EMDR/Trauma Therapy
by phone or video conference
RELATIONSHIP COUNSELING
People are driven to therapy or counseling when unusual stress handicaps their ability to cope and find joy in their daily life. They are denied meaningful intimate relationships, effective work relationships, and lack inner peace or self-sufficiency. They are plagued with doubts, physical and emotional symptoms, and a questionable self-confidence.
My experience with Relationship Counseling is grounded in the theory of Family Systems Therapy that grew out of the 1950’s work of Salvadore Minuchin, Jay Haley, and The Palo Alto Group. As a Marriage and Family Therapist I view the person in relationship with both him or herself as well as with others, following a set of expected structures and processes. One reason that an individual or couple is either functional or dysfunctional relates to the capacity of adaptation to life’s stressors.
Families pass through predictable developmental stages, each of which contains an inherent loss or gain of a family member, each of which holds the potential for crisis and symptom formation for every individual as the family regroups, as well as opportunities for creative change and growth. There are roughly twelve stages.
THE FAMILY LIFE PROGRESSION
1. Young adults become emotionally and financially independent from their family of origin.
2. They find partners, fall in love, marry, and switch their loyalty from their original families to each other, forming a new family.
3. They have their first child.
4. Their first child goes off to kindergarten.
5. Their children reach adolescence.
6. Their last child goes off to college.
7. The couple learns to deal with the empty nest and with each other again.
8. The couple confronts middle age, menopause, career changes, dealing with their aging and dying parents, and planning for retirement.

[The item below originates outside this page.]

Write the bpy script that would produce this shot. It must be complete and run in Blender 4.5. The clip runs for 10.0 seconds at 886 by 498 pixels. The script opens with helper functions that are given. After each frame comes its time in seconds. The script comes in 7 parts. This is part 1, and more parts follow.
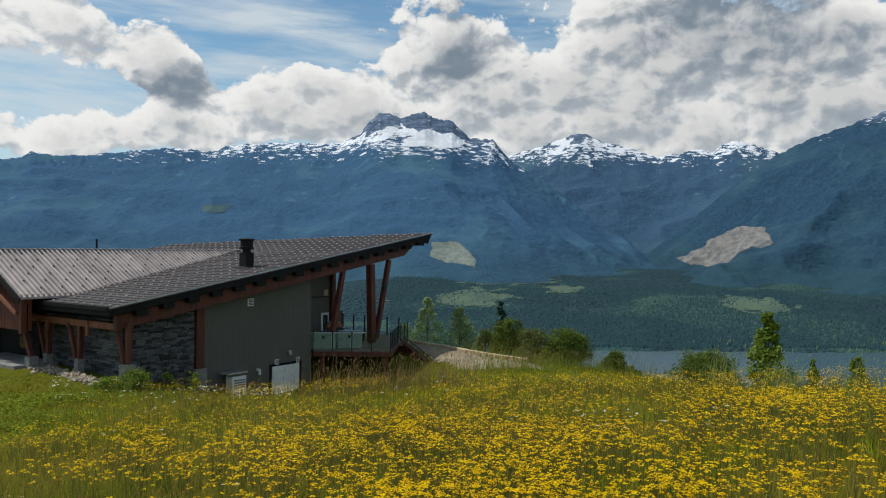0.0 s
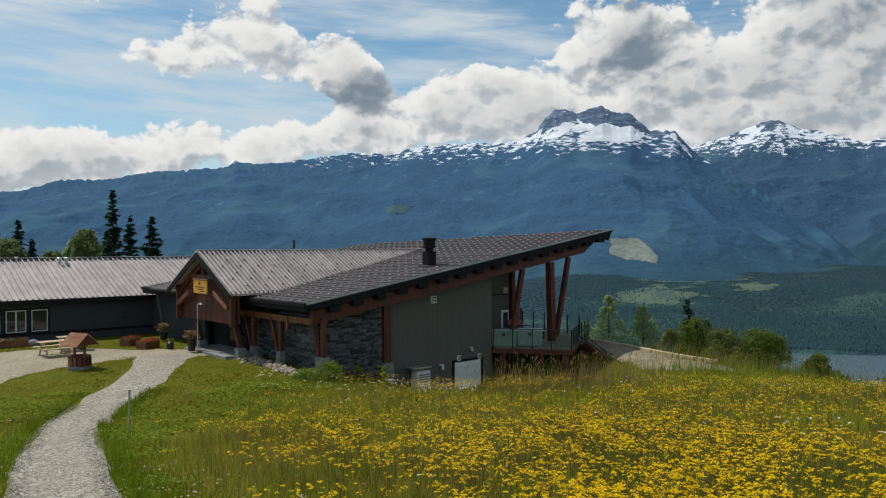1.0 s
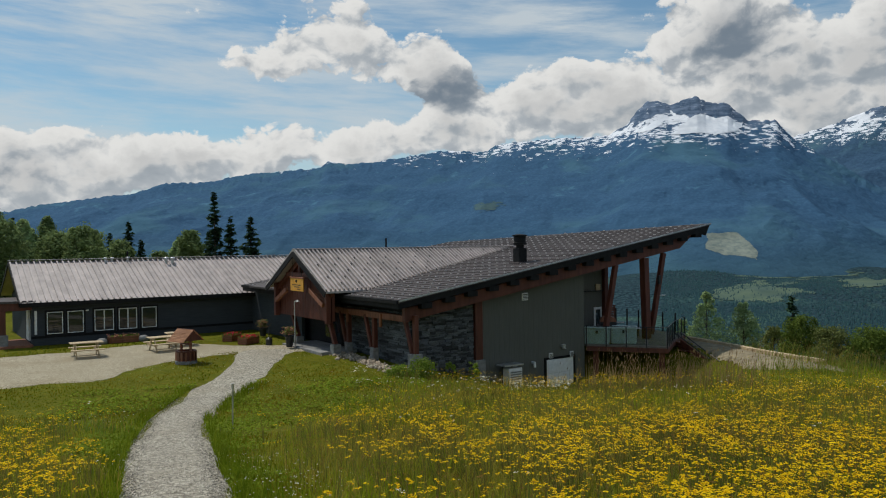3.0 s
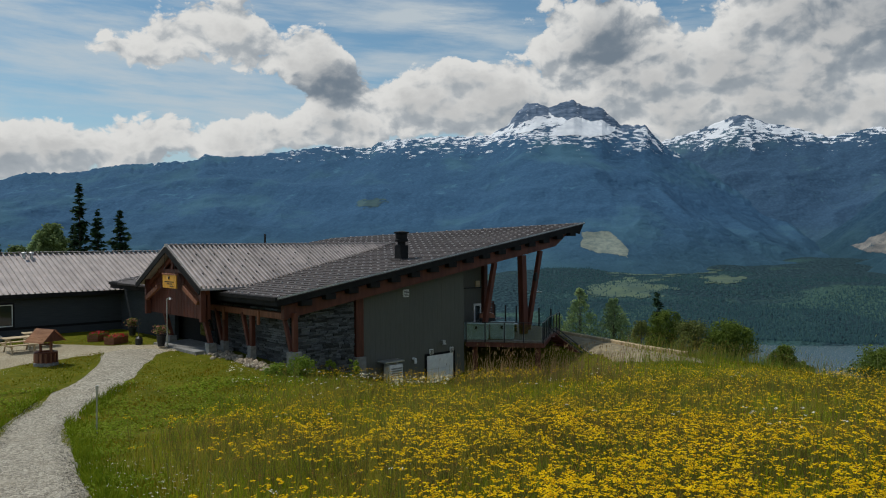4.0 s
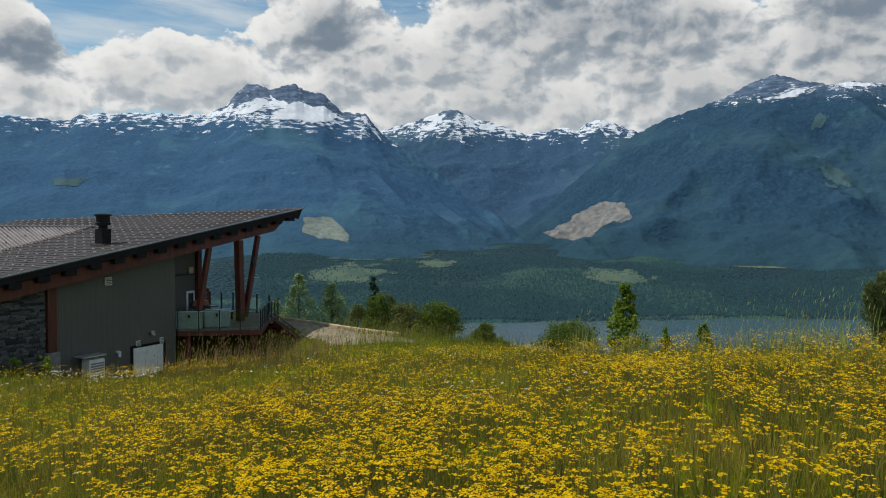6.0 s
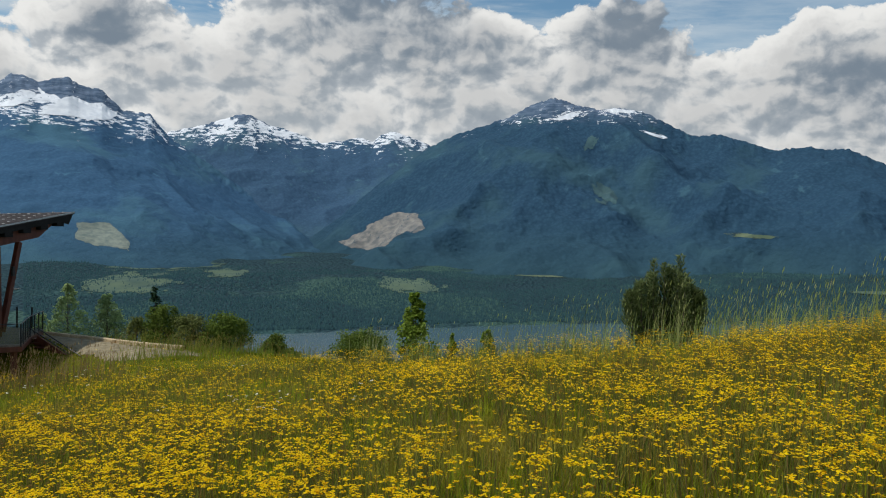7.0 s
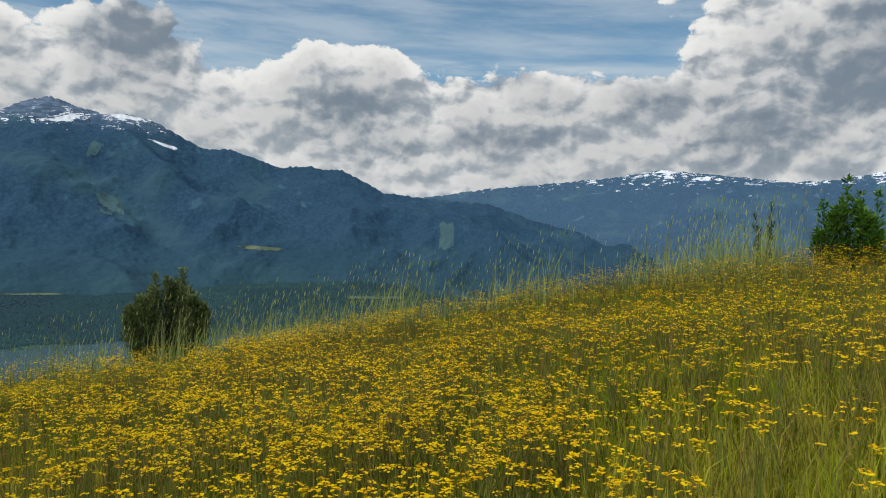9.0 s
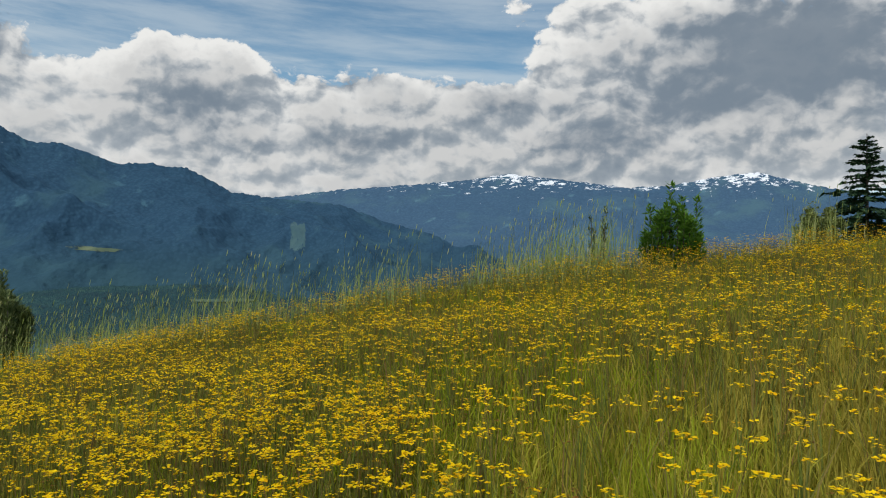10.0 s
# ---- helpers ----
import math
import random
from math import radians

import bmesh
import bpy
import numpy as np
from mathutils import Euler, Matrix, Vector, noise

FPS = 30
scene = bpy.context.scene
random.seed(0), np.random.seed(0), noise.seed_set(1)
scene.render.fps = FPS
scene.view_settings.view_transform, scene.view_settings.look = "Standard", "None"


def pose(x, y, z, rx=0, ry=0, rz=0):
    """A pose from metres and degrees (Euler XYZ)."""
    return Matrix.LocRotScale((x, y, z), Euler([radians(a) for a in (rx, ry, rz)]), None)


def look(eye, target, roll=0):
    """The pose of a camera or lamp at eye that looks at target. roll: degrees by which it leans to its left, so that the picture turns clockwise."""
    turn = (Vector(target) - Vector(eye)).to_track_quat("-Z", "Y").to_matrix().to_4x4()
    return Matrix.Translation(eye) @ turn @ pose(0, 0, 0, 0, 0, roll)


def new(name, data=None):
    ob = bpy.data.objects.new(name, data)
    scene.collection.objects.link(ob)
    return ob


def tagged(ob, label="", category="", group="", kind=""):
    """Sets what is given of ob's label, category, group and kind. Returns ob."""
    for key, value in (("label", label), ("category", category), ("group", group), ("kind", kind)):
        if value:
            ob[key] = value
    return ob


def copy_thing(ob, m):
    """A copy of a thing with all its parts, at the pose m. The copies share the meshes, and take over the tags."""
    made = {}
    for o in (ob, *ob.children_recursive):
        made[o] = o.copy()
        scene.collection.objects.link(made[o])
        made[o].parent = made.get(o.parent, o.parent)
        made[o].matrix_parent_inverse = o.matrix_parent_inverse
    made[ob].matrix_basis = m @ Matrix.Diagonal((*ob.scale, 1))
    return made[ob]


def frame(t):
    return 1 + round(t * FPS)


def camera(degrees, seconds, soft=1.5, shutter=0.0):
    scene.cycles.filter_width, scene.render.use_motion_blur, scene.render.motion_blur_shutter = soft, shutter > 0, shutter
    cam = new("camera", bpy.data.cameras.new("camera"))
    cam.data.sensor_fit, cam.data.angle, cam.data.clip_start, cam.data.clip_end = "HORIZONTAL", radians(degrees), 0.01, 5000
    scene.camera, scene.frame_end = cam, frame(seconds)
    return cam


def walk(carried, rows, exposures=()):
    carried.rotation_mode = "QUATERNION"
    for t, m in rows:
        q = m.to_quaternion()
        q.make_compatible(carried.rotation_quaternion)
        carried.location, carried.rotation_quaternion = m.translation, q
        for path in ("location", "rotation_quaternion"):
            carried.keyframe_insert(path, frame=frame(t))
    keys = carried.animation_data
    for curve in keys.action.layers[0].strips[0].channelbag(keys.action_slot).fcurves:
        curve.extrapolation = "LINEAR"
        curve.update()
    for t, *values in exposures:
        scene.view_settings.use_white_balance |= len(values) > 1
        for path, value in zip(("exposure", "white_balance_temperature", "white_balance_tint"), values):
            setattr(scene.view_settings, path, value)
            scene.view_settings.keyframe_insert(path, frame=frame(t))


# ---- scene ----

9. Children get married and leave the family.
10. The first grandchild is born.
11. The couple deals with retirement, old age, and financial changes.
12. Each person deals with their own and mate’s death, related illnesses, or disabilities.
Each stage in the Family Life Progression, including the process of getting married, is inherently defined as a crisis. Change creates upheaval regardless of whether the alteration is positive or negative or whether a family member is gained or lost. Each person in the family experiences large measures of stress, confusion, and emotional upset during any life cycle change. Each individual, and the group as a whole, needs to accommodate itself to the new configuration. The successful resolution of each stage allows family members to remain on course as they move through their own personal development. When the adaptation is unresolved, dysfunction can occur in later life. With the right kind of therapy, the previously trapped flow of energy can be released.
Relationship Therapy also addresses issues of boundaries, power, and communications. In healthy individuals, couples and families boundaries are clear and flexible. In healthy systems there is a sharing of power among the adults who develop a teamship. In healthy systems people develop good communication and goal-setting skills to assist them in moving through life smoothly. With the right kind of therapy, the obstacles to healthy boundaries, power balance and communication are removed, and new skills are learned.
Dr. Rita Bigel-Casher enables individuals and couples to identify dysfunctional patterns, strengthen compassionate communication, set meaningful goals, and develop problem-solving skills. She draws upon her wealth of experience and the best of the great thinkers and healers from the fields of Family Therapy, Trauma/Loss Therapy, Experiential Psychology, Cognitive Behavioral Therapy, Holistic Therapy, Hypnotherapy, and Eastern Philosophy.